Bonds, especially tax-saving bonds, were a hot favourite
among investors in 2011-12, as volatility in the Indian markets prevented
retail participants from investing in equity IPOs.
Retail investors' flight for safety has helped corporate
India raise Rs 35,610.7 crore through public issuance of debt which was 33
percent higher than funds mopped up through equity offerings during the year,
said an Economic Times report today.
High bank deposit rates, a volatile, range-bound equity
market, and uncertainties over ELSS (equity-linked savings scheme) due to the
Direct Tax Code overhang are the factors that have led to a fall in inflows
into equity funds last year.
Tax-free infrastructure bonds, which offer assured returns
of 8 to 9.25 percent, turned out to be a major draw, as opposed to ELSS
schemes.
Also mutual funds saw high net worth individuals (HNIs)
pulling their money out of the equity schemes in 2011-12 due to the bearishness
that prevailed.
Clearly, when the market goes down, high net worth investors
(HNIs) shift money to safer havens like tax-free bonds and term deposits. These
instruments bear a coupon rate exceeding 9-9.5 percent on an annualised basis,
making them more attractive than equity funds.
With foreign investors shying away from investing in India,
the finance ministry plans to create a $1 billion sub-limit for QFIs in
corporate bonds and mutual fund schemes. As of now, foreign investors are
allowed to invest $20 billion in the country's corporate bond market. With the
latest ministry move, that ceiling will increase to $21 billion.
But tapping only institutional investors rather than retail
investors is not going to reinforce investor confidence in the Indian markets
as in the Indian investor understands equities better than markets.

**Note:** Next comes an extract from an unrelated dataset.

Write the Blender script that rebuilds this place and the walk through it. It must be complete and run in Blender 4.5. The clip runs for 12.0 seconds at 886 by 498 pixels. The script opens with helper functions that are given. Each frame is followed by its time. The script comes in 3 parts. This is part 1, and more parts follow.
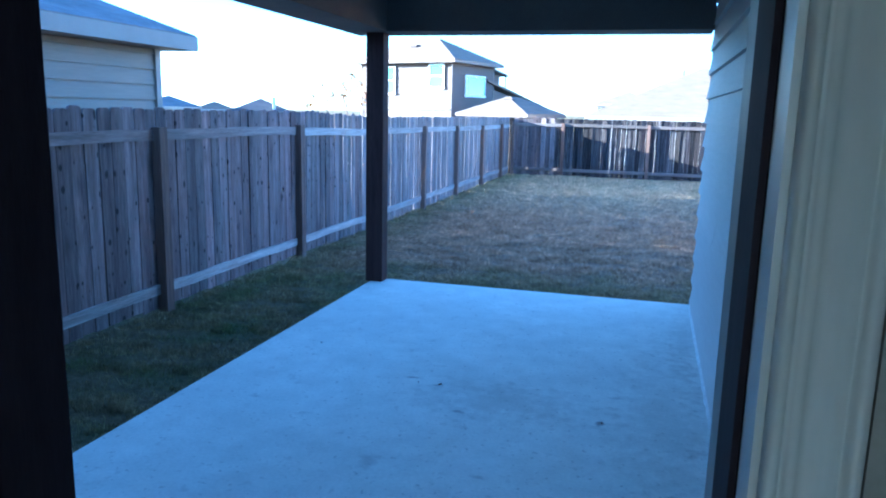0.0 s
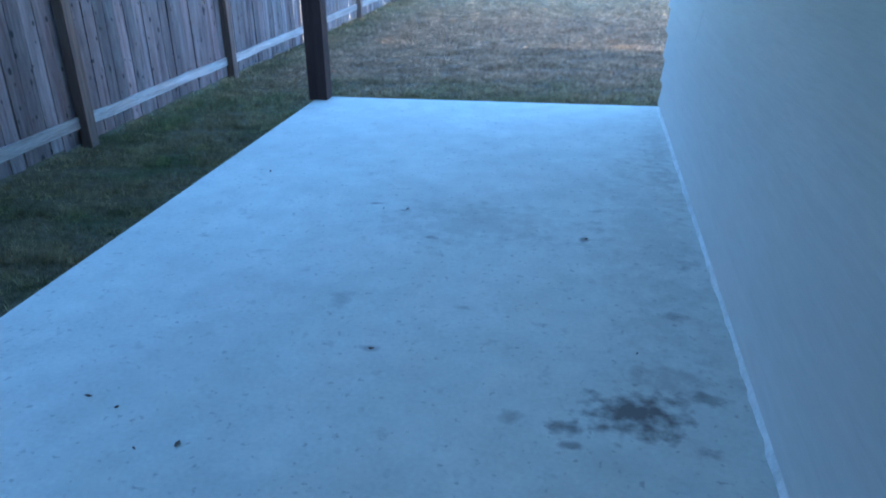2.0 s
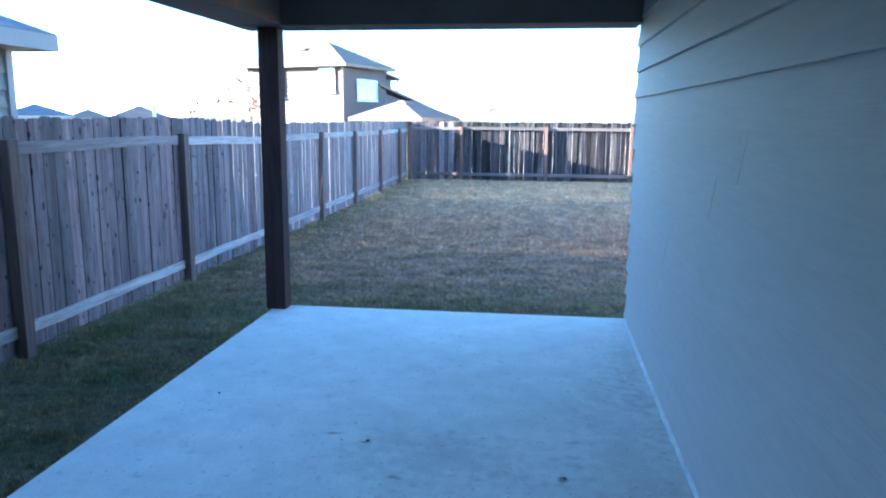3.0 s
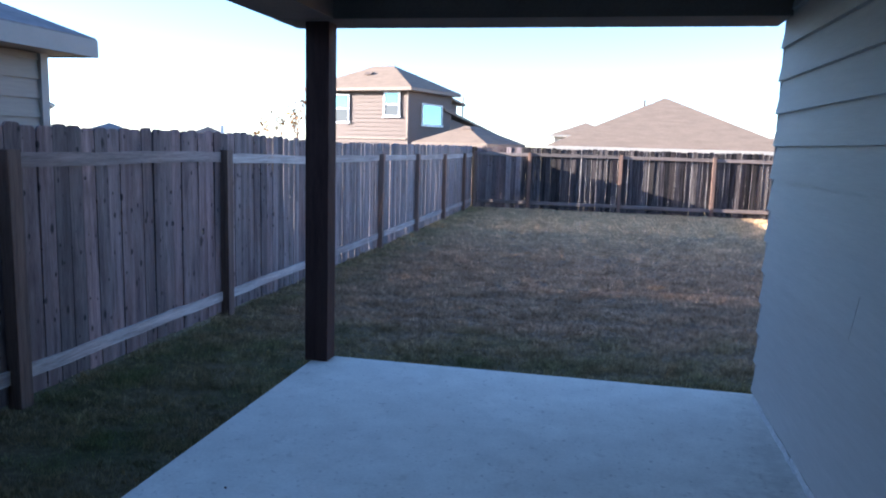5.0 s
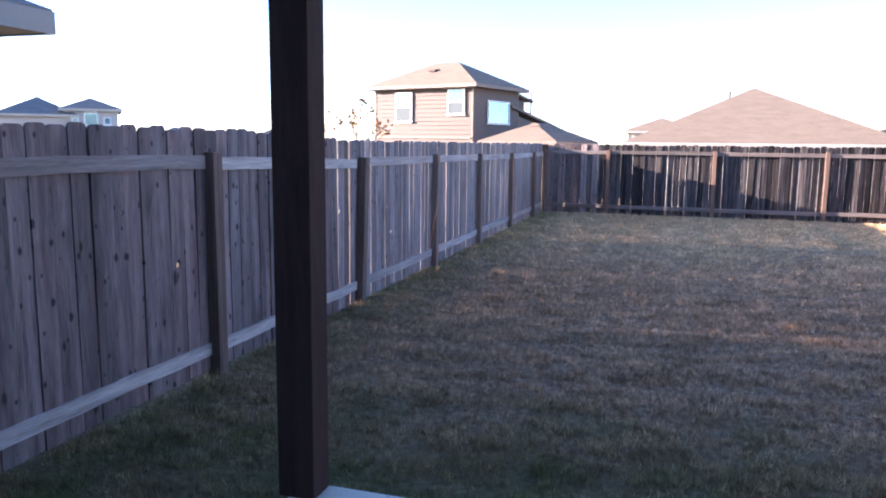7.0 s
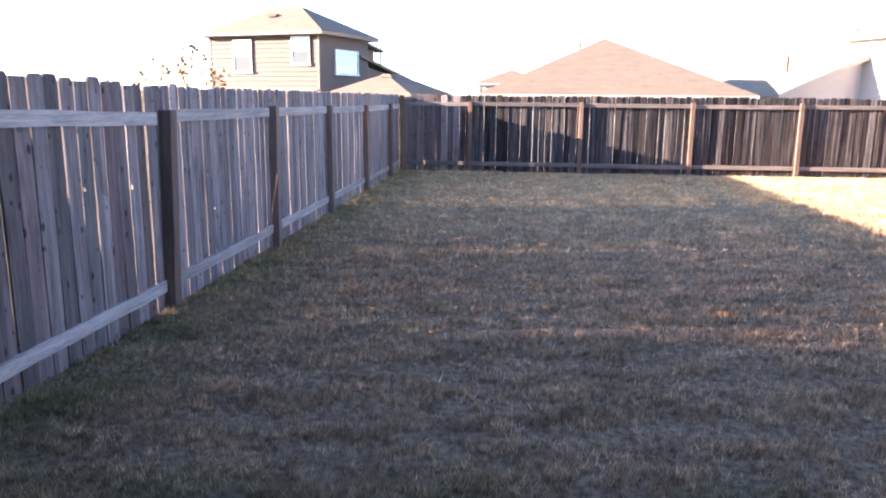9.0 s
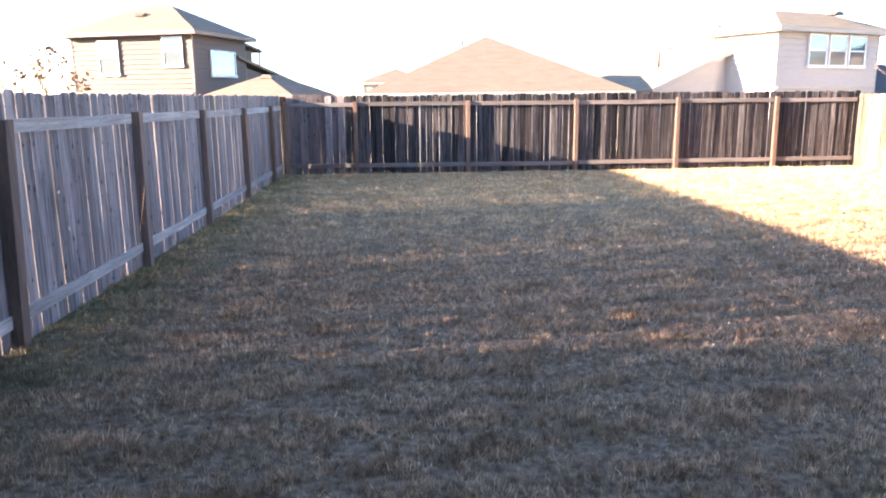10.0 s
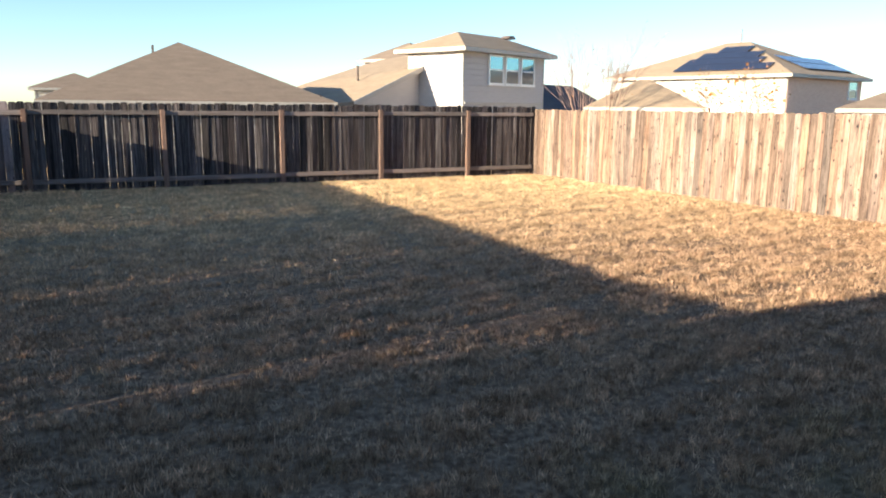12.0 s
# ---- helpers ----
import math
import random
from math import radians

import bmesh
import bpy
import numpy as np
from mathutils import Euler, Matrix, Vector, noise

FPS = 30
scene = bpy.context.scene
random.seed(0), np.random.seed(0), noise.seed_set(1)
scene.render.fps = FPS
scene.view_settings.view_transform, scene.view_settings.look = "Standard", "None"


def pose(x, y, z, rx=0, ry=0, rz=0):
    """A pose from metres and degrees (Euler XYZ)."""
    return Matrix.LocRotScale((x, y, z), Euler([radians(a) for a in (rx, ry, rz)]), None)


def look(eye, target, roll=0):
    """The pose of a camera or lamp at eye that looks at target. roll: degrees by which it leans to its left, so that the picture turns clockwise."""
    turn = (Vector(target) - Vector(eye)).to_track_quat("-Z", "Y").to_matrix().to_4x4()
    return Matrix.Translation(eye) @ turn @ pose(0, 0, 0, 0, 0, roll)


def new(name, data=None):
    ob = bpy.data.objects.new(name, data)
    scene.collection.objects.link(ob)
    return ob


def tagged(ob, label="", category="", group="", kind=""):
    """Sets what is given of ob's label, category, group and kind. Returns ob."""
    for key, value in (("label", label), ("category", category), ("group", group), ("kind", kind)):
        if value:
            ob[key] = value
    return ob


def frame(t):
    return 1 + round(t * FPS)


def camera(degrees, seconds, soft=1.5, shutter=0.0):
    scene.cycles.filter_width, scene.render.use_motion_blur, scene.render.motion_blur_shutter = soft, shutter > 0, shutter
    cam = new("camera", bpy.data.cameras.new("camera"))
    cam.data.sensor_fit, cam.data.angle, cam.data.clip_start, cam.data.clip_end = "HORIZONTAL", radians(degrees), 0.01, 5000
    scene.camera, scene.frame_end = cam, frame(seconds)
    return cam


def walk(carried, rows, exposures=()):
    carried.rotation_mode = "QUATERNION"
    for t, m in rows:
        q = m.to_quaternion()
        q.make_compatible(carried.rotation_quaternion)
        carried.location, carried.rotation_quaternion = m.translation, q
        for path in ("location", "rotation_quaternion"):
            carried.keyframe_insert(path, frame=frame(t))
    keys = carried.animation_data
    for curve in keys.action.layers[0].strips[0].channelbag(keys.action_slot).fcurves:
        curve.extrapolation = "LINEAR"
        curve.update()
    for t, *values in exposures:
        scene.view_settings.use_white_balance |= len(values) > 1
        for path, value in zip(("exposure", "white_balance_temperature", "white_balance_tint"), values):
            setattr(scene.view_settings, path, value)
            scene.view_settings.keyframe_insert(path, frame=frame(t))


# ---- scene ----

According to Nilesh Shah, president, (corporate banking),
Axis Bank, retail particpation in corporate bonds can be increased by making
them an acceptable security in collateralized borrowing and lending obligation
with reasonable margin, incentivising insurance companies to sell them,
allowing PF trusts to invest in higher credit corporate bonds and allowing them
to sell the shorter maturity corporate bonds in the market to create liquidity
at the short end and appetite for investment at the long end.
It is clear that the government is banking on public debt to
woo investors. But there is no denying that the corporate bond market in India
is relatively underdeveloped and illiquid, which makes pricing of new credit
instruments difficult.
Moreover, the corporate bond market is dominated by
high-rated papers, which are few in number. According to ratings agency Crisil,
not even 5 percent of the companies it rated in India carried the premier 'AAA'
rating, which leaves limited options for foreign investors looking for papers
with investment grades in the country.